*To be done*:
Reproduce the listing word for word, leaving every picture behind.

Rows from a dataset of clips and code:

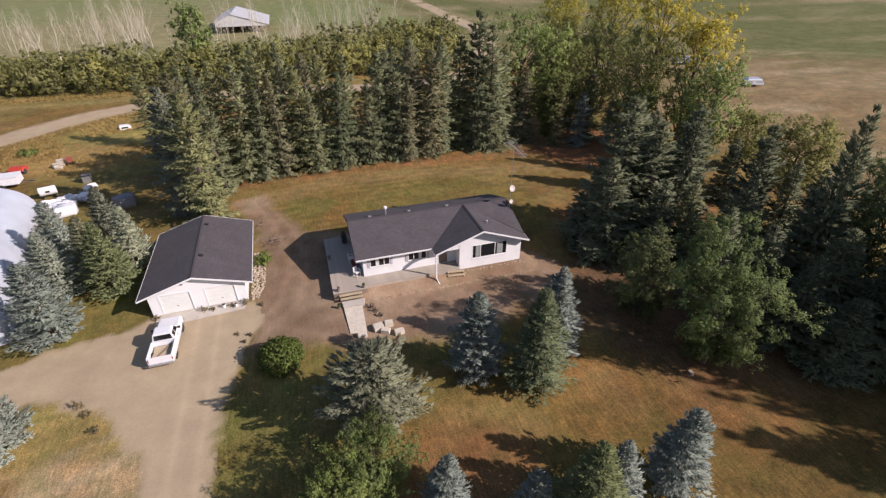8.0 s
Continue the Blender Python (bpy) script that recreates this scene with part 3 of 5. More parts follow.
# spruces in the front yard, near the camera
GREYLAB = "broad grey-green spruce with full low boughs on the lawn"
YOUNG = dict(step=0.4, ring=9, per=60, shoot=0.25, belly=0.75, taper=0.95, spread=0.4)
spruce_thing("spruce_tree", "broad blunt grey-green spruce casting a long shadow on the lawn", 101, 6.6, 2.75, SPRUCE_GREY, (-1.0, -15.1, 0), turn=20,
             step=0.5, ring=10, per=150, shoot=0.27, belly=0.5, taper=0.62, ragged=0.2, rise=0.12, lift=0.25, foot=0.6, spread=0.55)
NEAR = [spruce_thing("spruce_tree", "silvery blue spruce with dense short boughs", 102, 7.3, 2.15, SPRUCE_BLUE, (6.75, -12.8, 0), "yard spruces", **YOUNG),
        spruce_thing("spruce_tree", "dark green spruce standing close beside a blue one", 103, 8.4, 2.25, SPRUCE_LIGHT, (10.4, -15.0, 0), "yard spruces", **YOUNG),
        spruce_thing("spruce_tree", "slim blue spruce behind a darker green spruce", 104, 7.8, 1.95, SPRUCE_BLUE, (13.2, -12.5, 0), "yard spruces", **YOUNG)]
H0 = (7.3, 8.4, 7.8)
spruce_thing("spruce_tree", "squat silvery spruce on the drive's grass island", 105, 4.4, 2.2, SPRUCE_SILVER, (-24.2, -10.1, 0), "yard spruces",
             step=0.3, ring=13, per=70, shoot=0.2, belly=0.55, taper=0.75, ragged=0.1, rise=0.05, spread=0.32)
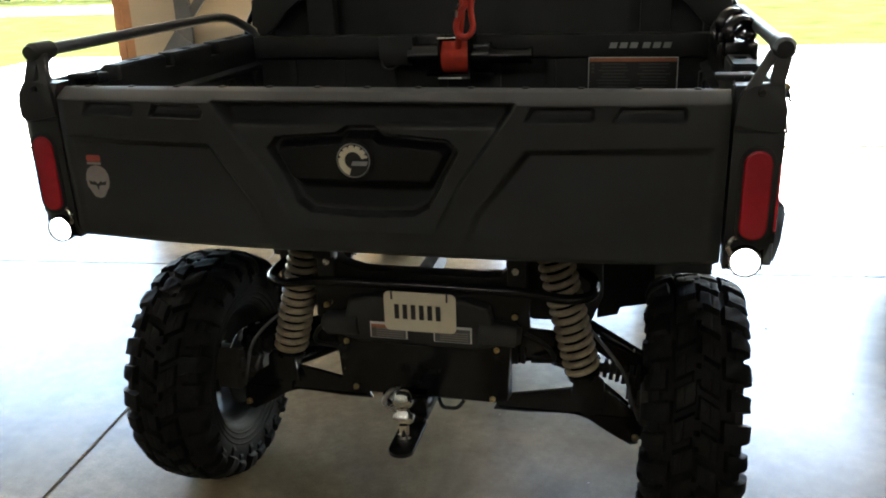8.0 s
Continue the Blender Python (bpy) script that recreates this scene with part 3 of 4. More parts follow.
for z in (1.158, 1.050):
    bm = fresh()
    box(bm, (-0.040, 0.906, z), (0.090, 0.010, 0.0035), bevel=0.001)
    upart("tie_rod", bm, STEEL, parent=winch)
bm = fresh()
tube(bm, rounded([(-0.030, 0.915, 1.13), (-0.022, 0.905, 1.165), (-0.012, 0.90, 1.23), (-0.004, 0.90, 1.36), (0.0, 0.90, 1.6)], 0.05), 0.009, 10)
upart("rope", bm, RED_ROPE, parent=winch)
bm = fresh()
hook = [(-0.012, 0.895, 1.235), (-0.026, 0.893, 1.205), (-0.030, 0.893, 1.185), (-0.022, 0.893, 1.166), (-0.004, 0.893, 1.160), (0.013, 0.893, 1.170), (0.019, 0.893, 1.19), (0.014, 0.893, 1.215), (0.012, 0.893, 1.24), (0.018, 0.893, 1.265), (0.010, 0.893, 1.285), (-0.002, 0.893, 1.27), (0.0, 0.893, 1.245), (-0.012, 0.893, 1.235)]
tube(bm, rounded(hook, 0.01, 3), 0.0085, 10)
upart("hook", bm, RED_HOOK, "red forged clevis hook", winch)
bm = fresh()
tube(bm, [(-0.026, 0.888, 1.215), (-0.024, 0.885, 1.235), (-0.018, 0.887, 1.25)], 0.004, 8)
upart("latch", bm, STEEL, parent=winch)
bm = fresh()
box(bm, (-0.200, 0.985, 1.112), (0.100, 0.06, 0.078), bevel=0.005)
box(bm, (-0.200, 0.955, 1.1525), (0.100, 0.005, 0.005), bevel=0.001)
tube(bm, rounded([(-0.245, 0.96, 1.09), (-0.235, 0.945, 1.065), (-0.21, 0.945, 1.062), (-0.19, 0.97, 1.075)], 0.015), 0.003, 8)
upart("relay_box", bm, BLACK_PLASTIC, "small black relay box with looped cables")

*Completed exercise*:
8.0 s
Continue the Blender Python (bpy) script that recreates this scene with part 3 of 5. More parts follow.
# spruces in the front yard, near the camera
GREYLAB = "broad grey-green spruce with full low boughs on the lawn"
YOUNG = dict(step=0.4, ring=9, per=60, shoot=0.25, belly=0.75, taper=0.95, spread=0.4)
spruce_thing("spruce_tree", "broad blunt grey-green spruce casting a long shadow on the lawn", 101, 6.6, 2.75, SPRUCE_GREY, (-1.0, -15.1, 0), turn=20,
             step=0.5, ring=10, per=150, shoot=0.27, belly=0.5, taper=0.62, ragged=0.2, rise=0.12, lift=0.25, foot=0.6, spread=0.55)
NEAR = [spruce_thing("spruce_tree", "silvery blue spruce with dense short boughs", 102, 7.3, 2.15, SPRUCE_BLUE, (6.75, -12.8, 0), "yard spruces", **YOUNG),
        spruce_thing("spruce_tree", "dark green spruce standing close beside a blue one", 103, 8.4, 2.25, SPRUCE_LIGHT, (10.4, -15.0, 0), "yard spruces", **YOUNG),
        spruce_thing("spruce_tree", "slim blue spruce behind a darker green spruce", 104, 7.8, 1.95, SPRUCE_BLUE, (13.2, -12.5, 0), "yard spruces", **YOUNG)]
H0 = (7.3, 8.4, 7.8)
spruce_thing("spruce_tree", "squat silvery spruce on the drive's grass island", 105, 4.4, 2.2, SPRUCE_SILVER, (-24.2, -10.1, 0), "yard spruces",
             step=0.3, ring=13, per=70, shoot=0.2, belly=0.55, taper=0.75, ragged=0.1, rise=0.05, spread=0.32)
8.0 s
Continue the Blender Python (bpy) script that recreates this scene with part 3 of 4. More parts follow.
for z in (1.158, 1.050):
    bm = fresh()
    box(bm, (-0.040, 0.906, z), (0.090, 0.010, 0.0035), bevel=0.001)
    upart("tie_rod", bm, STEEL, parent=winch)
bm = fresh()
tube(bm, rounded([(-0.030, 0.915, 1.13), (-0.022, 0.905, 1.165), (-0.012, 0.90, 1.23), (-0.004, 0.90, 1.36), (0.0, 0.90, 1.6)], 0.05), 0.009, 10)
upart("rope", bm, RED_ROPE, parent=winch)
bm = fresh()
hook = [(-0.012, 0.895, 1.235), (-0.026, 0.893, 1.205), (-0.030, 0.893, 1.185), (-0.022, 0.893, 1.166), (-0.004, 0.893, 1.160), (0.013, 0.893, 1.170), (0.019, 0.893, 1.19), (0.014, 0.893, 1.215), (0.012, 0.893, 1.24), (0.018, 0.893, 1.265), (0.010, 0.893, 1.285), (-0.002, 0.893, 1.27), (0.0, 0.893, 1.245), (-0.012, 0.893, 1.235)]
tube(bm, rounded(hook, 0.01, 3), 0.0085, 10)
upart("hook", bm, RED_HOOK, "red forged clevis hook", winch)
bm = fresh()
tube(bm, [(-0.026, 0.888, 1.215), (-0.024, 0.885, 1.235), (-0.018, 0.887, 1.25)], 0.004, 8)
upart("latch", bm, STEEL, parent=winch)
bm = fresh()
box(bm, (-0.200, 0.985, 1.112), (0.100, 0.06, 0.078), bevel=0.005)
box(bm, (-0.200, 0.955, 1.1525), (0.100, 0.005, 0.005), bevel=0.001)
tube(bm, rounded([(-0.245, 0.96, 1.09), (-0.235, 0.945, 1.065), (-0.21, 0.945, 1.062), (-0.19, 0.97, 1.075)], 0.015), 0.003, 8)
upart("relay_box", bm, BLACK_PLASTIC, "small black relay box with looped cables")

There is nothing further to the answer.